Set Description:
I caught on to the McFarlane train very late as a kid. I remember a Summer day when a buddy of mine and I were going swimming and we stopped at a Convenient store for sunscreen and chips on the way. He picked up a Spider-Man #1 from the spinner rack. The book looked cool at a glance, but we were on to bigger and better things that day and I didn’t think much about Spider-Man for the rest of that year.
It wasn’t until months later where the book caught my interest again when McFarlane’s art was mentioned at the LCS I was going to. Like everyone else my age, I grew up loving “Spider-Man & His Amazing Friends,” but I had never read any Spidey in print. I wanted to get on board, but at that point every McFarlane book at that LCS was already priced for the wall display. At the time, five bucks a book was a big commitment and I hadn’t quite jumped into the back-issue world yet.
I left the LCS and meandered down the street to a grocery store where I found Spider-Man #10 on the spinner rack. Over the next few months I bought the rest of the “Perceptions” arc off of those newsstands until it had wrapped up.

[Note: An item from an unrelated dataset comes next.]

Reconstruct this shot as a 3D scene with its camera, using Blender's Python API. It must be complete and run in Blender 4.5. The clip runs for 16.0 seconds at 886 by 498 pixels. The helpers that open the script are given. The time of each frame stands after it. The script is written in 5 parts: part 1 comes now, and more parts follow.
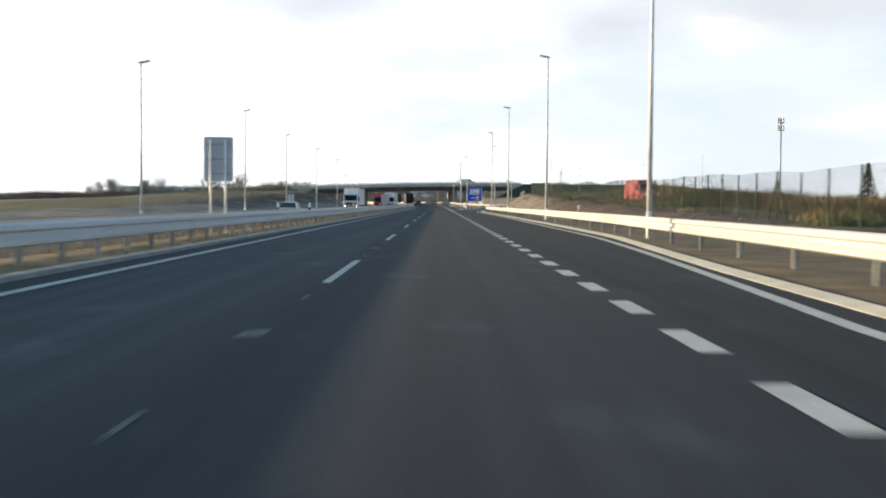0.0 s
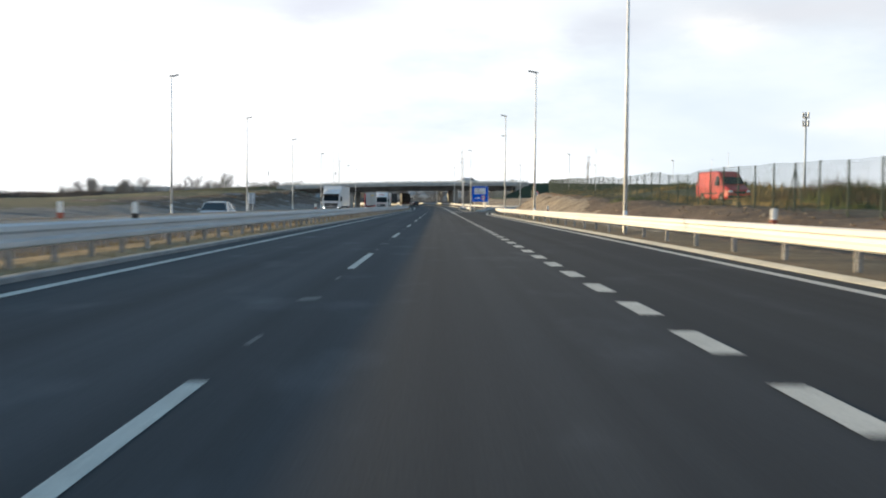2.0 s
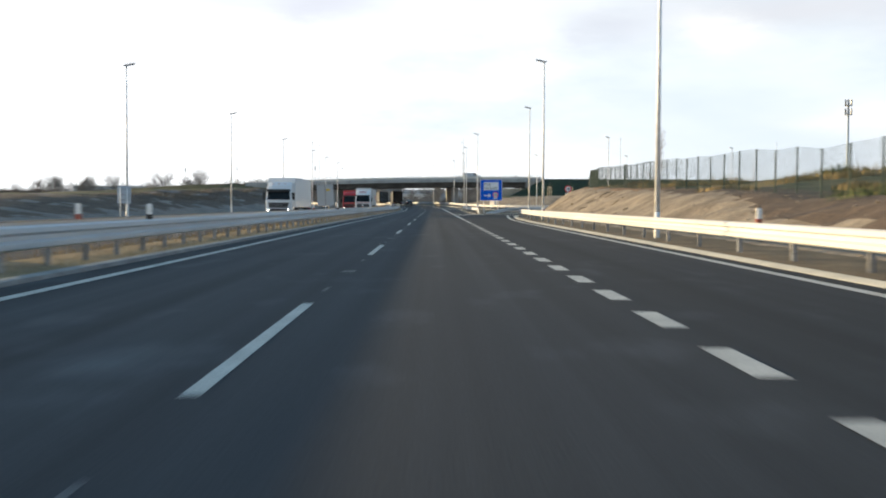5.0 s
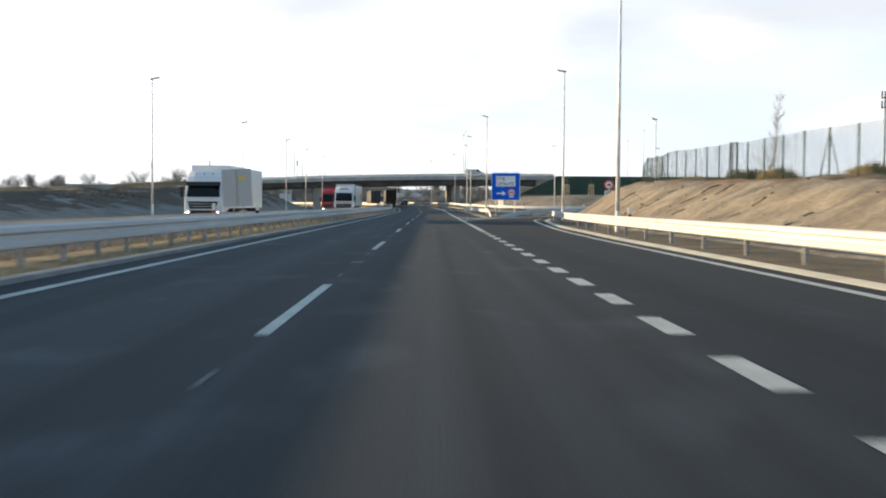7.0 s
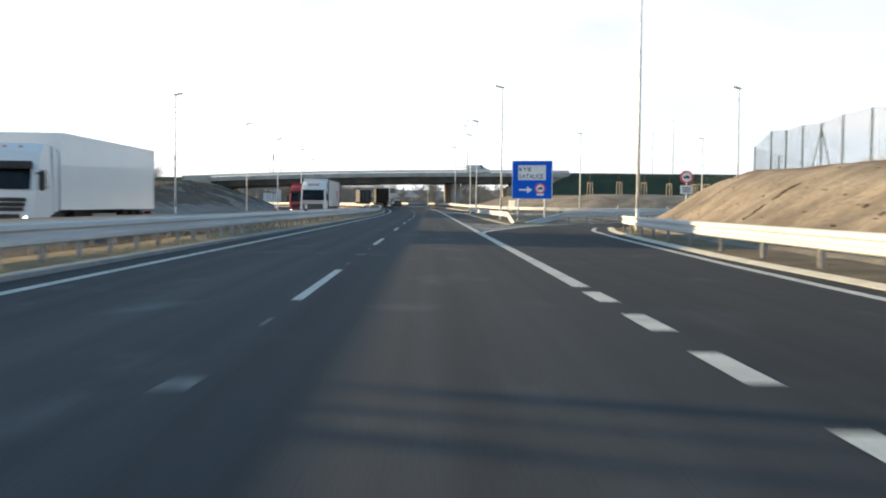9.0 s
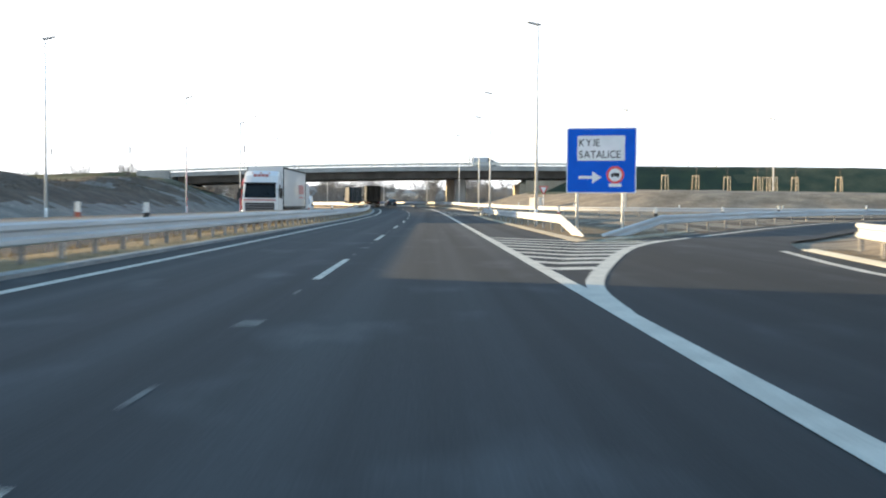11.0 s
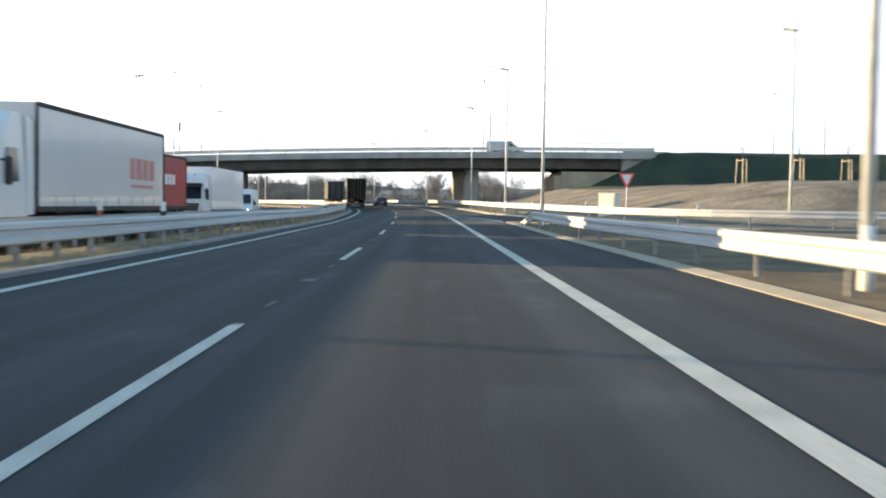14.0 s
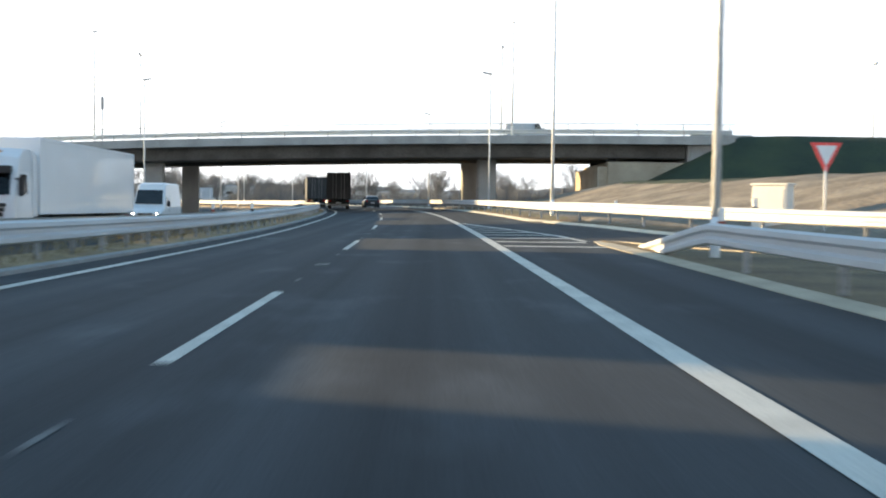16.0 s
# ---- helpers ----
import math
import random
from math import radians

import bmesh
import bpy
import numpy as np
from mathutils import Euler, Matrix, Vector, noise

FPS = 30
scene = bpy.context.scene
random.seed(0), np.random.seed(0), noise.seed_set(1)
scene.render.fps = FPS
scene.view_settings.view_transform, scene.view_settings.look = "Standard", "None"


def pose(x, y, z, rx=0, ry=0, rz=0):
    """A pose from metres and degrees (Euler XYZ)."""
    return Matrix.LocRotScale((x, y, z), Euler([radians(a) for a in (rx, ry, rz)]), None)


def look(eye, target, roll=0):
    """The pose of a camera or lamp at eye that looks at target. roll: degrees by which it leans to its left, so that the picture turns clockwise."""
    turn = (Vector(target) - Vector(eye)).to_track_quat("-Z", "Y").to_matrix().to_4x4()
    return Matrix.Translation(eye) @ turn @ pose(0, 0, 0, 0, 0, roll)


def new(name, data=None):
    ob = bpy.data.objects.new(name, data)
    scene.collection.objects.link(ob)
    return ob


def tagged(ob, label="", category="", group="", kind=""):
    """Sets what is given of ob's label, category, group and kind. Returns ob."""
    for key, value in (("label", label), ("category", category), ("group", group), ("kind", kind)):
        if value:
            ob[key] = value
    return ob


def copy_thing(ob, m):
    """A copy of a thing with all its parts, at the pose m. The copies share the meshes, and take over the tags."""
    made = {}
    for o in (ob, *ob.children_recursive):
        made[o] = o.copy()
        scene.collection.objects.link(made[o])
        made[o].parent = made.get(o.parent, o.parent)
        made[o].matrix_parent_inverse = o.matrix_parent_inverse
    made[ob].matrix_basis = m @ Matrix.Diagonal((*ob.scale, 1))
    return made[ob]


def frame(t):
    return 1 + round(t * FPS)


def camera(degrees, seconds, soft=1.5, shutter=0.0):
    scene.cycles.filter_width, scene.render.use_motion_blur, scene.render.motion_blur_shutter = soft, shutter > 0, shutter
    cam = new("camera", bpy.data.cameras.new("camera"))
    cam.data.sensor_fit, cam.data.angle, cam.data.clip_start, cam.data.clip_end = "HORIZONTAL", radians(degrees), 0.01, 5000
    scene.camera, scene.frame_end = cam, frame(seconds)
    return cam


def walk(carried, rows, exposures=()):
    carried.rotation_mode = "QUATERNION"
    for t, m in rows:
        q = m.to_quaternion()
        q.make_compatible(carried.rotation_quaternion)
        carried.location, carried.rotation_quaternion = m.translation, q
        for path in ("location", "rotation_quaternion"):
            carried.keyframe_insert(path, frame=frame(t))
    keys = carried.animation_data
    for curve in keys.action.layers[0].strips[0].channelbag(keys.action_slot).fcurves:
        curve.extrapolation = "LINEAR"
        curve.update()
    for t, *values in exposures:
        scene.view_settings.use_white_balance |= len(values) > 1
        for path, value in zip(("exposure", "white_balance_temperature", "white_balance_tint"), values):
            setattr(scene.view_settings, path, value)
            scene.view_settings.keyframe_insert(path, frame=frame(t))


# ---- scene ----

McFarlane’s run on the title was simple enough – “Torment” was five issues of urban destruction against the Lizard and Calypso, “Masques” and “Perceptions” were the gratuitous Ghost Rider and Wolverine guest appearances of the era, much like the run-ending “Sabotage” book with X-Force. Only “Sub-City” with Morbius felt like a full-on Spider-Man story as opposed to Todd’s version of Marvel Team-Up. And it becomes apparent early on when reading the series that Todd was doing his best to channel a bit of a Frank Miller vibe with Spidey – for better or for worse. Usually for worse…...
But although the words on page carry the story with varying degrees of success, the art still shines as visual eyecandy featuring compelling figures and story-driven panel construction.
This Spider-Man series was a big moment for comics at the time. Arguably the most renowned comic artist of all-time was given full creative control of the biggest comic character by the biggest comic publisher on Earth. And the book was also given the biggest monthly cover price up until that point. McFarlane’s Spider-Man run is symbolic of 1990’s comic book culture in many of the best ways and a few of the worst as well. This series is not comprised of the best Spider-Man stories. But this series is an archetype of the era, beautifully illustrated and looked back on fondly by the kids who were there.
Building the run here as 9.8 slabs is a fun deep-dive back into the 90’s “Rockstar art” mania. But that deep-dive also comes with large prints runs that have translated into a lot of 9.8 slabs in the community. The current CGC census shows that issue 1 has been universally graded as a 9.8 3,288 times. Other issues, like #14 has seen 9.8’s show up 132 times – much less frequently but still enough of them out there to make building the run not too difficult. Which means that the only way to truly differentiate a set is to chase the harder-to-find, high-grade newsstands that survived convenient store spinner-racks, grocery store magazine shelves, and the Cheeto-cheeze-lined fingers from kids reading the books in the back of the car on the way home. And so, this set is not only being built for prestige as 9.8 Newsstands/UPC editions, but also because those newsstands compliment that 1990’s aesthetic as much as this series itself does. For better or worse.